The company for which I worked at the time Texas' Board adopted this rule
was a pretty good-sized civil engineering firm, and when I first informed
my then-boss about it, he didn't believe me and sort of waved it off.

Then they started getting the dun notices. Then finally, they had to pay a
pretty stiff fine on top of their initial registration. Now, in that case
they can't say no one warned them, but I know of many other cases
(especially with the really small firms with only two-ten employees) where
they just weren't paying attention and got zapped.

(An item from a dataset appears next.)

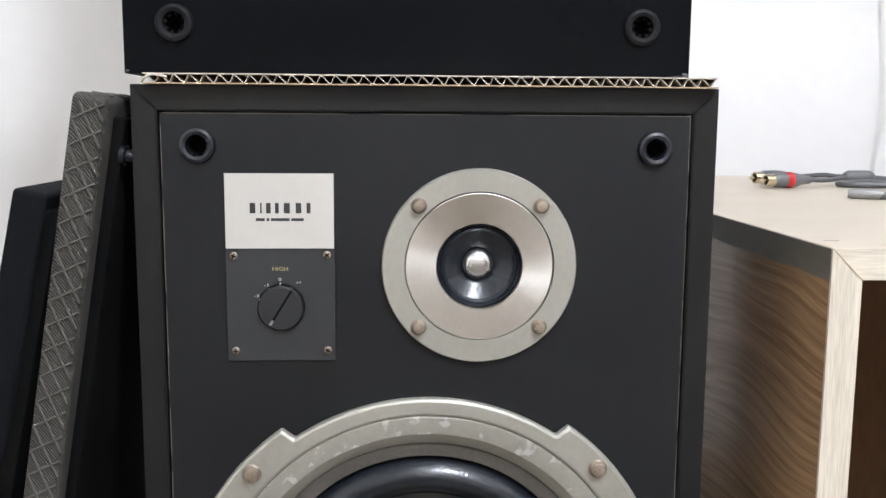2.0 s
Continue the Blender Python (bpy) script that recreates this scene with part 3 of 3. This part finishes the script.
part("tweeter_face", lathe([(0.0527, -0.001), (0.0527, -0.0038), (0.0520, -0.0044), (0.0392, -0.0036), (0.0386, -0.0026), (0.0386, 0.006)], *ZT, ZY - 0.003, 128), SILVER_GREY, tp, "silver-grey tweeter face")
part("tweeter_well", lathe([(0.0386, 0.004), (0.0330, 0.0075), (0.0290, 0.0085), (0.0282, 0.0060), (0.0272, 0.0085), (0.0268, 0.012)], *ZT, ZY - 0.003, 96), mat("dull_chrome", (0.34, 0.34, 0.345), 0.28, metal=1.0, vary=0.1), tp, "shiny ring round the dome")
part("dome_surround", lathe([(0.0290, 0.0074), (0.0275, 0.0045), (0.0258, 0.0060)], *ZT, ZY - 0.003, 96), RUBBER, tp)
part("dome", lathe([(0.0258, 0.0065), (0.0235, 0.0020), (0.0165, -0.0002), (0.0160, 0.0004)] + [(r, d + 0.0004) for r, d in cap_profile(0.0155, 0.0045)], *ZT, ZY - 0.003, 96), DOME, tp, "bronze-coloured dome")
wires = []
P, R, HW = 0.0044, 0.0386, 0.00030
for fam in (-1, 1):
    k = -int(4 * R / P)
    while k * P < 4 * R:
        off = k * P / 2 * 1.25
        if abs(off) < R * 0.995:
            half = math.sqrt(R * R - off * off)
            bm = bmesh.new()
            strips = []
            for j in range(13):
                s = -half + 2 * half * j / 12
                c, sn = math.cos(radians(52 * fam)), math.sin(radians(52 * fam))
                q = []
                for w in (-HW, HW):
                    u, v = s * c - (off + w) * sn, s * sn + (off + w) * c
                    rr = min(1.0, math.hypot(u, v) / R)
                    q.append(bm.verts.new((ZT[0] + u, ZY - 0.0045 - 0.0030 * math.sqrt(max(0, 1 - rr * rr)) - (0.0002 if fam > 0 else 0), ZT[1] + v)))
                strips.append(q)
            for a, b in zip(strips, strips[1:]):
                bm.faces.new((a[0], a[1], b[1], b[0]))
            wires.append(bm)
        k += 1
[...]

Now, I'm not saying that the P.E. Board was playing anyone false, but it
wouldn't surprise me to learn that they had probably counted on not only
the new revenue from the Firm Registration fees, but on a bunch of people
not initially complying and having to cough up a bundle in fines. Sort of
like when a banker-friend of mine admitted candidly how much of their
revenue is made up of NSF charges. They actually look forward to people
screwing up.

The former instance, the TDI Windstorm Insurance program, has been much
more nefarious. I should say in advance here, that I don't believe it was
the TDI that came up with this convenient situation, but rather the P.E.
Board.

The Texas Department of Insurance was required by the legislature to come
up with a program of cooperative low-(relatively)cost insurance against
damage from wind storms, similar to the Federal Flood Insurance program.

People in hurricane damage-prone areas of the state found it difficult if
not impossible to obtain coverage for windstorm damage through private
insurers unless they purchased a very expensive policy rider. The primary
reason for this was that the private insurers realized there is no
statewide building code in Texas, and essentially no enforcement in those
incorporated cities where the building codes did exist.

So the TDI came up with the program, and along with it wrote and published
a sort of cobbled-together (in my opinion) "wind storm building code." The
requirement was that the builder had to build according to that code in
order for that home to be eligible for the program. To assure compliance,
the code required that a "registered" inspector perform periodic and final
inspection of the home, and sign a standard form attesting to that fact.

TDI "preferred" that the registered inspectors be licensed professional
engineers. Others could apply but producing a P.E. license guaranteed fast
addition to the program.

Well, lots of folks, particularly retired engineers, began to sign up as
registered inspectors, looking at this as a great source of supplemental
income. I make this remark because it seems like everywhere I looked,
that's who was doing this work; in fact I never saw any "mainstream" firm
listed in the roster of inspectors.

Anyway, after a few months the P.E. Board compliance office went to work,
following up inspections and perusing the signed certification forms. They
found instance after instance where inspectors had signed off on homes
that did NOT meet the TDI code criteria.

Now, I must say here that I'm sure many, if not most, of these were
engineer/inspectors who just did a lousy job. But I know from my own
observation that many of them were simply differences of opinion as to
what constituted a "code violation"--stemming in great deal from the fact
that the code was so poorly written, and really should never have been
drafted nor implemented (the then-new IRC and its high-wind criteria, or
even the SBC, would have been more than sufficient).

But from what I've seen of the record of compliance proceedings from the
last several years--available on the P.E. Board's website at
http://www.tbpe.tx.state.us--the Board has reaped a "windfall" (pun
intended) from the TDI Windstorm Insurance program as a result.

It's almost as though they were sitting back in the shadows, waiting for
the prey to come into the trap, then swooped out to grab up all these
delicious fines and penalties.

I've tried to have an open mind about this--but one result is that even
though it would have been a very good addition to the services I offered,
I never registered with TDI. It just looked like a losing proposition if
you happened to miss something. It looked like the Board was in it for
what they could get.

Perhaps I'm wrong. But my cynicism remains.